Libya air strikes continue as rifts develop in international coalition

22 March 2011

Governments at odds over scope and leadership of operations

Air attacks hit government targets in Libya for a third night running, as rifts in the international coalition develop over the leadership and the scope of the military operations against the North African state.

A total of 12 Tomahawk cruise missiles were fired on a regional command centre and a Scud missile site. Air strikes were reported in the capital Tripoli and nearby ports facilities.

The attacks failed to halt the fighting on the ground.
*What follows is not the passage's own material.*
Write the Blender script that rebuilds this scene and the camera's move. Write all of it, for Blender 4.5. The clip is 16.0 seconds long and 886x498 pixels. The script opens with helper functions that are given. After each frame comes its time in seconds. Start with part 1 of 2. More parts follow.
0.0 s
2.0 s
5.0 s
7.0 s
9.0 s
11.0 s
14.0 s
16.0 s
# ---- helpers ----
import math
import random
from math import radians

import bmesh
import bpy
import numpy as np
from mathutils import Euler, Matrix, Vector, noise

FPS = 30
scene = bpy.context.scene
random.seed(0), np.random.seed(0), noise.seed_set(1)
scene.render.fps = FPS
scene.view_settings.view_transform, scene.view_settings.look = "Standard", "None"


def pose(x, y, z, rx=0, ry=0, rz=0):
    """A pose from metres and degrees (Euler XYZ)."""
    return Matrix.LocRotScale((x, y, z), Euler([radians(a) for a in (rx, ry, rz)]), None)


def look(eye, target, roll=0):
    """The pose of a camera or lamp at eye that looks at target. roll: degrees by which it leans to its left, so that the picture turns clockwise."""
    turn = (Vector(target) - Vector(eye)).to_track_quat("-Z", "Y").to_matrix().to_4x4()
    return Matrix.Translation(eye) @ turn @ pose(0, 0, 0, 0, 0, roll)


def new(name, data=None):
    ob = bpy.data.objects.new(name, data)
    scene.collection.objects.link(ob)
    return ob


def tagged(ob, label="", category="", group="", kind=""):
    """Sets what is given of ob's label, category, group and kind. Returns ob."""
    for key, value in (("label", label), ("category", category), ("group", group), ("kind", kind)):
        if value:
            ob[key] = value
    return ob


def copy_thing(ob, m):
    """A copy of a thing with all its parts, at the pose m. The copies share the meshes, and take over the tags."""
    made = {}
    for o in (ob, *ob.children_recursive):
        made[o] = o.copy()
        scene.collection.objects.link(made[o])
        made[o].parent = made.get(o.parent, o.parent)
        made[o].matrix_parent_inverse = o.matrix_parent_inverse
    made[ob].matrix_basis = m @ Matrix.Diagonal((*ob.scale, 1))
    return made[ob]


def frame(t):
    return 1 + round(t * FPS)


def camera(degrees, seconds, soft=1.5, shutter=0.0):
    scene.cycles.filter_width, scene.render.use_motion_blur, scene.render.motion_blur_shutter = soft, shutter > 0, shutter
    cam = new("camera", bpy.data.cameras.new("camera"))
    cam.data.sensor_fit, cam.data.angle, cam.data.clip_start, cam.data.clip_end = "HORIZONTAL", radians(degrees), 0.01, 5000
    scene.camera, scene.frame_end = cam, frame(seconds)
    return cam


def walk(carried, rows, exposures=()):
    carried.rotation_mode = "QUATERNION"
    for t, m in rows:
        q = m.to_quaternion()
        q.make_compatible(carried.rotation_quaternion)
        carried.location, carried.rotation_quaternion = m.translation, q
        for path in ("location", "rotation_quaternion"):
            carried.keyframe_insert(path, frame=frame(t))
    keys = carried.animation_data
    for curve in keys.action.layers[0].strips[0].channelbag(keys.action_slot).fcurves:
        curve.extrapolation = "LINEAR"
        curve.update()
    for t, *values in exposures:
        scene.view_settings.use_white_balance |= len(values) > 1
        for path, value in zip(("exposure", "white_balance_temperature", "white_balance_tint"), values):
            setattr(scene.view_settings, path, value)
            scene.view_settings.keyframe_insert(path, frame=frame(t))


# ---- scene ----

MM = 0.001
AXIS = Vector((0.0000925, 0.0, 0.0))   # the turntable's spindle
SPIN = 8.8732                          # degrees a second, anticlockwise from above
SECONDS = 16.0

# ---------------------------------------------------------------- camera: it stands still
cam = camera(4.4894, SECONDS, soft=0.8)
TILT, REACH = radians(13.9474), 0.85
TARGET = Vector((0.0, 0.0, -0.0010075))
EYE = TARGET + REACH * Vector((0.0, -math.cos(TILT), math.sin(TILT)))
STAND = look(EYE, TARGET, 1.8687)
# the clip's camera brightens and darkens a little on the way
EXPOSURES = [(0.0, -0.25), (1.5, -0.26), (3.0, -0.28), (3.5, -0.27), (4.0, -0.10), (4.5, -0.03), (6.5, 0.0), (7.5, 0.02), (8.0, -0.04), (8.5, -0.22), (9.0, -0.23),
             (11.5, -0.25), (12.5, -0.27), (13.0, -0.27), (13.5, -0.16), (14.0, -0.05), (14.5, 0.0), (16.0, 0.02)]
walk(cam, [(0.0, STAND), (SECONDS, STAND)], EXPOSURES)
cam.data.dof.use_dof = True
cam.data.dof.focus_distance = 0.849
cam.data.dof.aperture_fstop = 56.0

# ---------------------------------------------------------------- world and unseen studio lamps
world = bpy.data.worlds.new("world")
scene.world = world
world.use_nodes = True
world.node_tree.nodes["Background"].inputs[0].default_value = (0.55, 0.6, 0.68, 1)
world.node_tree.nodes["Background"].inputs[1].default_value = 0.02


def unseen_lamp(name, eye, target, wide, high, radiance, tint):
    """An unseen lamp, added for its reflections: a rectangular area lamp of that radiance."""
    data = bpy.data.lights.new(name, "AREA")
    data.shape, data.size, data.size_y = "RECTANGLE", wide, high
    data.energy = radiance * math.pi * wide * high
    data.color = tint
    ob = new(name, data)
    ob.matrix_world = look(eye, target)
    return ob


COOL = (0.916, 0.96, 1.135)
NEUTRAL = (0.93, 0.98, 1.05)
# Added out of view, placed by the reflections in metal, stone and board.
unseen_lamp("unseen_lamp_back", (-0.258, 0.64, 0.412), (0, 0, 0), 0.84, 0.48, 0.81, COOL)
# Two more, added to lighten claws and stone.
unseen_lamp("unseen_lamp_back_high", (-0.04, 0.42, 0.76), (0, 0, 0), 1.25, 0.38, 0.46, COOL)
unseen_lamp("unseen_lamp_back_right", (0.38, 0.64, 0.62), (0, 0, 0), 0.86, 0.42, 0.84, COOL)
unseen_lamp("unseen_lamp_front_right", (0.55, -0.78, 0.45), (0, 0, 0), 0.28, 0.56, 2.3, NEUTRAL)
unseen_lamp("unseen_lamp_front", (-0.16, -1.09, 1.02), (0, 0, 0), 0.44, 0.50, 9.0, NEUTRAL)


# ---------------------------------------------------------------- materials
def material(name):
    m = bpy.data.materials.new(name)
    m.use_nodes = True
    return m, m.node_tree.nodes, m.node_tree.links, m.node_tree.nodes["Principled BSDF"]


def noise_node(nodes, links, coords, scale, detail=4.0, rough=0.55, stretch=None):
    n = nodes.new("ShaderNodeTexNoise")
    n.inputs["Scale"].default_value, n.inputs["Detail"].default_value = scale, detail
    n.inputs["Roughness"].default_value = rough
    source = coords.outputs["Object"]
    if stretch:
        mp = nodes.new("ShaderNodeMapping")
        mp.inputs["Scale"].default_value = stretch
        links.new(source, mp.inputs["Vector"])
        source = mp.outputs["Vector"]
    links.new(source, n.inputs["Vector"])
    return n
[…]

A government attack on the rebel-held town of Misrata was repulsed and a rebel push towards Ajdabiya was thwarted by regime forces.

After missiles had destroyed a communications centre in Colonel Muammar Qaddafi’s Tripoli compound the previous night, US President Barack Obama said that while averting a humanitarian disaster was the priority, removing Qaddafi was part of his government’s policy.
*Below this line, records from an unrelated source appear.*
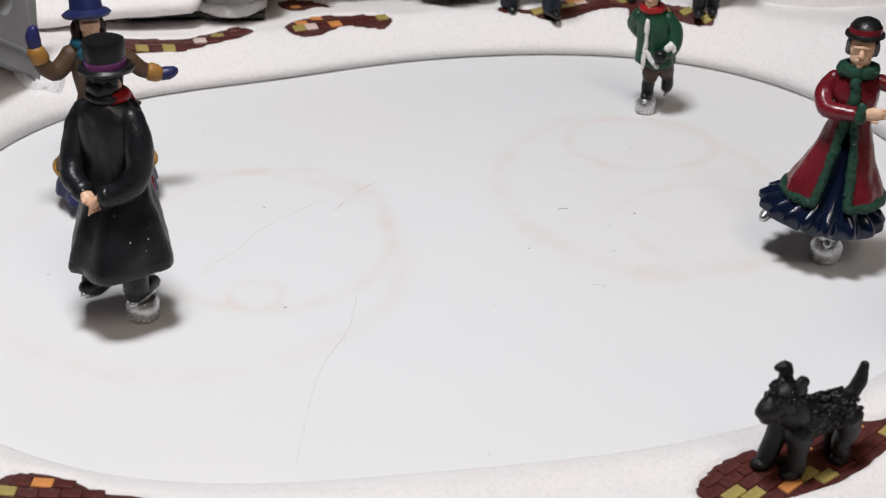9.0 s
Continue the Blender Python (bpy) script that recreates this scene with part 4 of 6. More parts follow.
def head(g, x, y, z, r, hair=None):
    """A plain carved head: skull, jaw, nose, brow and ears, over a neck."""
    g.tube([(x, y + r * 0.15, z - r * 1.9), (x, y + r * 0.05, z - r * 0.5)], [r * 0.52, r * 0.48], SKIN, 12)
    g.blob((x, y + r * 0.06, z + r * 0.20), (r * 0.80, r * 0.88, r * 0.88), SKIN, 18)
    g.blob((x, y - r * 0.16, z - r * 0.42), (r * 0.62, r * 0.66, r * 0.66), SKIN, 16)
    g.blob((x, y - r * 0.66, z - r * 0.86), (r * 0.24, r * 0.20, r * 0.18), SKIN, 10)
    g.tube([(x, y - r * 0.80, z + r * 0.22), (x, y - r * 0.98, z - r * 0.12)], [r * 0.09, r * 0.17], SKIN, 8)
    g.tube([(x - r * 0.46, y - r * 0.66, z + r * 0.30), (x, y - r * 0.80, z + r * 0.36), (x + r * 0.46, y - r * 0.66, z + r * 0.30)], r * 0.12, SKIN, 8)
    g.tube([(x - r * 0.2, y - r * 0.76, z - r * 0.46), (x, y - r * 0.82, z - r * 0.45), (x + r * 0.2, y - r * 0.76, z - r * 0.46)], r * 0.09, SKIN, 8)
    for sg in (-1, 1):
        g.blob((x + sg * r * 0.80, y + r * 0.12, z - r * 0.05), (r * 0.14, r * 0.22, r * 0.30), SKIN, 8)
    if hair:
        g.blob((x, y + r * 0.34, z + r * 0.22), (r * 0.93, r * 0.80, r * 0.98), hair, 18, None, 0.14, 3)
        for sg in (-1, 1):
            g.blob((x + sg * r * 0.76, y - r * 0.12, z + r * 0.16), (r * 0.18, r * 0.28, r * 0.48), hair, 10, None, 0.2, 5)


def palm(g, p, d, r, mat=None, up=(0, 0, 1)):
    """A mitt of a hand at p that points along d, with a thumb and the ends of the fingers."""
    p, d, up = Vector(p), Vector(d).normalized(), Vector(up)
    side = d.cross(up).normalized()
    mat = mat or SKIN
    g.tube([p, p + d * r * 1.1, p + d * r * 2.0], [r * 0.80, r, r * 0.75], mat, 10, 0.62, tuple(up))
    for k in (-0.55, -0.18, 0.18, 0.55):
        q = p + d * r * 2.1 + side * r * k
        g.tube([q, q + d * r * 0.8 - up * r * 0.15], [r * 0.24, r * 0.18], mat, 6)
    g.tube([p + d * r * 0.7 + side * r * 0.8, p + d * r * 1.5 + side * r * 1.1 + up * r * 0.3], [r * 0.28, r * 0.2], mat, 6)


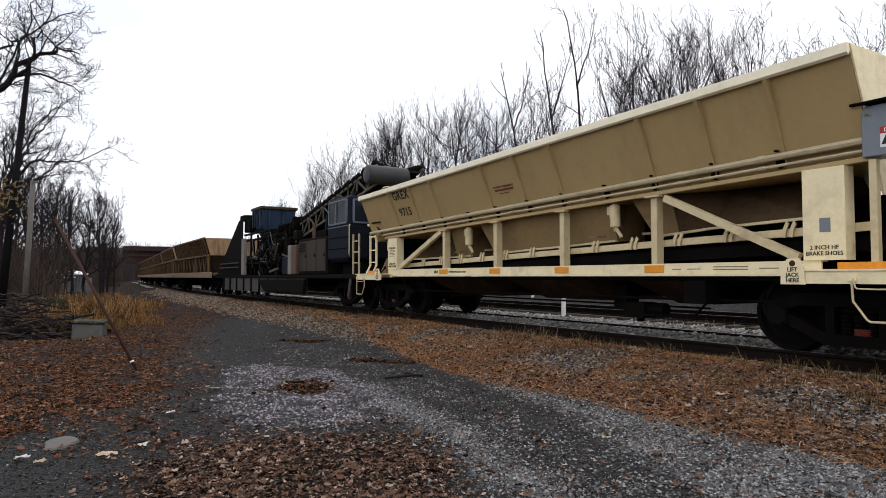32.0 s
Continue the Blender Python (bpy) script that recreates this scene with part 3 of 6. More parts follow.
    cab = part("switch_box", bbox(5.78, 6.38, y - 0.02, y + 0.26, 2.19, 2.74, 0.012), GREY_BOX, car, "grey enamelled switch box")
    # black puts the shade under the cover into its colour
    part("switch_box_cover", bbox(5.70, 6.52, y - 0.10, y + 0.32, 2.755, 2.78, 0.004), BLACK, car)
    part("box_lid_edge", box(bmesh.new(), 6.335, 6.345, y - 0.026, y + 0.266, 2.18, 2.748), BLACK, cab)
    part("danger_sign", box(bmesh.new(), 5.965, 6.235, y - 0.024, y - 0.0205, 2.275, 2.49), WHITE, cab, "white and red danger sign")
    part("danger_stripe", box(bmesh.new(), 5.965, 6.235, y - 0.027, y - 0.0245, 2.42, 2.49), RED, cab)
    words("sign_lettering", "DANGER", 0.055, cab, pose(6.115, y - 0.0285, 2.453, 90, 0, 0), WHITE)
    for x0, x1, z0, z1 in ((6.09, 6.16, 2.365, 2.385), (6.09, 6.21, 2.315, 2.335)):
        part("sign_bar", box(bmesh.new(), x0, x1, y - 0.027, y - 0.0245, z0, z1), LETTER, cab)
    bm = loft(bmesh.new(), [[(5.975, yy, 2.305), (6.07, yy, 2.305), (6.02, yy, 2.40)] for yy in (y - 0.027, y - 0.0245)])
    part("warning_triangle", bm, LETTER, cab)
    for z in (2.33, 2.43, 2.53):
        part("cable_gland", rod(bmesh.new(), (6.375, y + 0.1, z), (6.43, y + 0.1, z), 0.03, n=10), BLACK, cab)
    if tail > -6:
        # junction box at the end of the conduits
        y = -1.45
        box2 = part("junction_box", bbox(-6.88, -6.48, y, y + 0.27, 1.96, 2.29, 0.01), GREY_BOX, car, "grey junction box")
        part("danger_sign", box(bmesh.new(), -6.83, -6.60, y - 0.0045, y - 0.0005, 2.03, 2.20), WHITE, box2)
        part("danger_stripe", box(bmesh.new(), -6.82, -6.61, y - 0.008, y - 0.005, 2.145, 2.19), RED, box2)
        part("sign_bar", box(bmesh.new(), -6.73, -6.62, y - 0.008, y - 0.005, 2.06, 2.08), LETTER, box2)
        part("box_bracket", box(bmesh.new(), -6.7, -6.6, y + 0.271, y + 0.42, 2.0, 2.2), light_mat, car)
    y = -1.2
    # power cable hanging from the switch box
    bm = bmesh.new()
    hose(bm, eased([(6.41, y + 0.1, 2.53), (6.50, y + 0.0, 2.52), (6.60, y - 0.04, 2.40), (6.66, y - 0.05, 2.12), (6.73, y - 0.05, 1.90), (6.86, y - 0.08, 1.76), (7.02, y - 0.1, 1.73), (7.17, y - 0.12, 1.80), (7.23, y - 0.13, 1.96)]), 0.021, 8)
    part("power_cable", bm, RUBBER, car)
    rng = random.Random(4)
    # chain, stay rod and a bundle of wires behind the switch box
    for k in range(14):
        z = 2.08 - 0.062 * k
        a_, b_ = ((0.016, 0.0) if k % 2 else (0.0, 0.016))
        part("chain_link", hose(bmesh.new(), [(6.05 + a_ * s, -0.98 + b_ * s, z + 0.045 * c) for s, c in ((0, 1), (1, 0.4), (1, -0.4), (0, -1), (-1, -0.4), (-1, 0.4), (0, 1))], 0.007, 4), BLACK, car)
    part("stay_rod", rod(bmesh.new(), (6.0, -0.55, 1.42), (6.42, -0.55, 2.02), 0.012, n=6), BLACK, car)
    for k in range(10):
        x0, y0 = 6.12 + 0.03 * k, -0.72 + 0.1 * rng.random()
        mid = (6.27 + rng.gauss(0, 0.05), -0.7 + rng.gauss(0, 0.04), 1.74 + rng.gauss(0, 0.05))
        low = (6.2 + rng.uniform(-0.05, 0.15), -0.7 + rng.gauss(0, 0.1), rng.uniform(1.2, 1.5))
        part("hanging_wire", hose(bmesh.new(), eased([(x0, y0, 2.18), (x0 + rng.gauss(0, 0.07), y0, 1.97), mid, low], 4), rng.uniform(0.007, 0.012), 5), RUBBER, car)
    part("cable_knot", bbox(6.21, 6.33, -0.76, -0.64, 1.62, 1.86, 0.04), BLACK, car)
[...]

“I have also stated that it is US policy that Qaddafi has to go and we have a wide range of tools to support that policy,” he said.
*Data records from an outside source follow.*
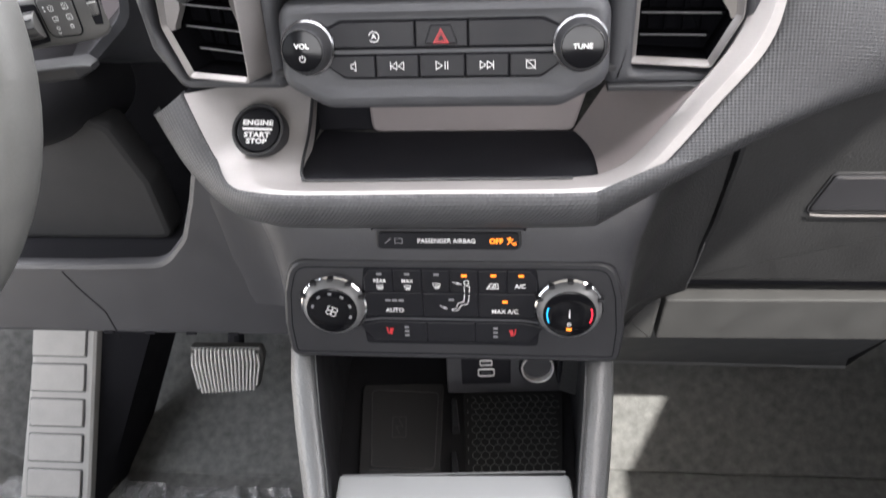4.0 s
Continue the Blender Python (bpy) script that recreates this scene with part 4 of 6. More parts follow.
ribbon([(0.0300, 0.0188), (0.0270, 0.0188), (0.0280, 0.0200)], 0.0005, F, bm=bm)
ribbon(circle(0.0312, 0.0196, 0.0011, 12), 0.0005, F, bm=bm, closed=True)
part("recirculation_icon", bm, INK, clim)
for x, z, on in ((-0.0490, 0.0283, 0), (-0.0295, 0.0283, 0), (-0.0090, 0.0283, 0), (0.0103, 0.0275, 1), (0.0305, 0.0278, 1), (0.0495, 0.0278, 1), (-0.0440, 0.0072, 0), (-0.0393, 0.0072, 0), (-0.0346, 0.0072, 0), (0.0385, 0.0070, 1), (0.0010, 0.0082, 0)):
    part("indicator", patch(rpoly([(x - 0.0019, z - 0.0009), (x + 0.0019, z - 0.0009), (x + 0.0019, z + 0.0009), (x - 0.0019, z + 0.0009)], 0.0003), F), AMBER if on else INK_DIM, clim)
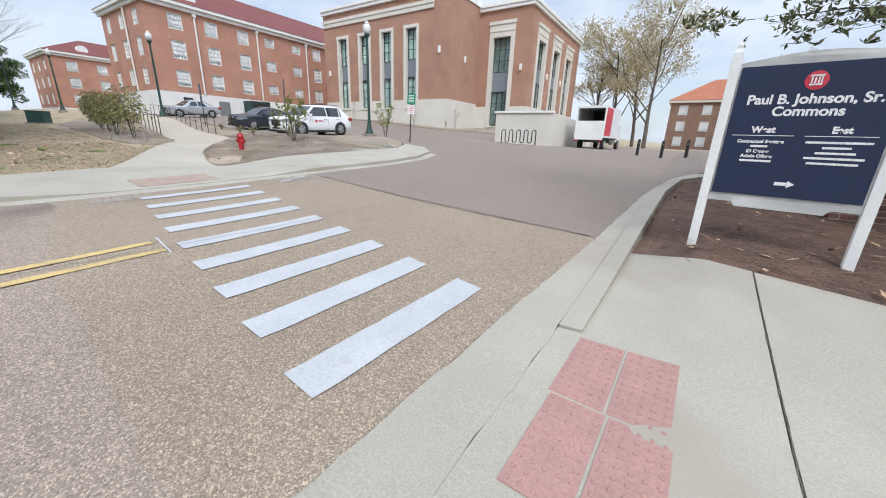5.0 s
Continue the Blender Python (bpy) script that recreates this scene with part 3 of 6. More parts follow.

The Pentagon insisted that the air strikes and the no-fly zone have the limited aim of preventing atrocities by government forces.

There was a similar rift in the UK, as Prime Minister David Cameron called the removal of Qaddafi desirable, while Defence Minister Liam Fox insisted on a mandate limited to imposing a ceasefire.

The nature of the military intervention had been questioned elsewhere, as Russian Prime Minister Vladimir Putin voiced his concerns about the UN resolution sanctioning the air strikes, calling them “defective and flawed”.

Following concerns about the role the US had taken in the operation, Obama also said that the US would soon relinquish their leadership of the international coalition, “in a matter of days and not in a matter of weeks”.

“A transfer from the US to Europe was held up by a Nato dispute, with Turkey objecting to the scale of the attacks,” Obama told journalists during his state visit to Chile.

There had been unease about the coalition, with Norway saying it would not commit it fighter jets until it was clear who was in overall command.

Meanwhile, the air attacks and the sanctions against Libya make it impossible for international oil companies (IOCs) to resume their activities, should the Qaddafi regime remain in place.

“Most of the IOCs in Libya are in a situation where their home governments de facto are at war with the country’s regime, making it increasingly hard for them to envision returning to some form of normality should the Libyan regime in the end not crumble,” IHS Global Insight Sam Ciszuk writes in a report.

Should the regime prevail, an expulsion of Western IOCs would be at odds with the government’s stated ambition to resume production and exports as quickly as possible. Replacing Western companies with counterparts from countries that are not taking part in the military operation would lead to significant delays, while the refusal of international banks to process transactions involving the Libyan government would make oil payments extremely difficult.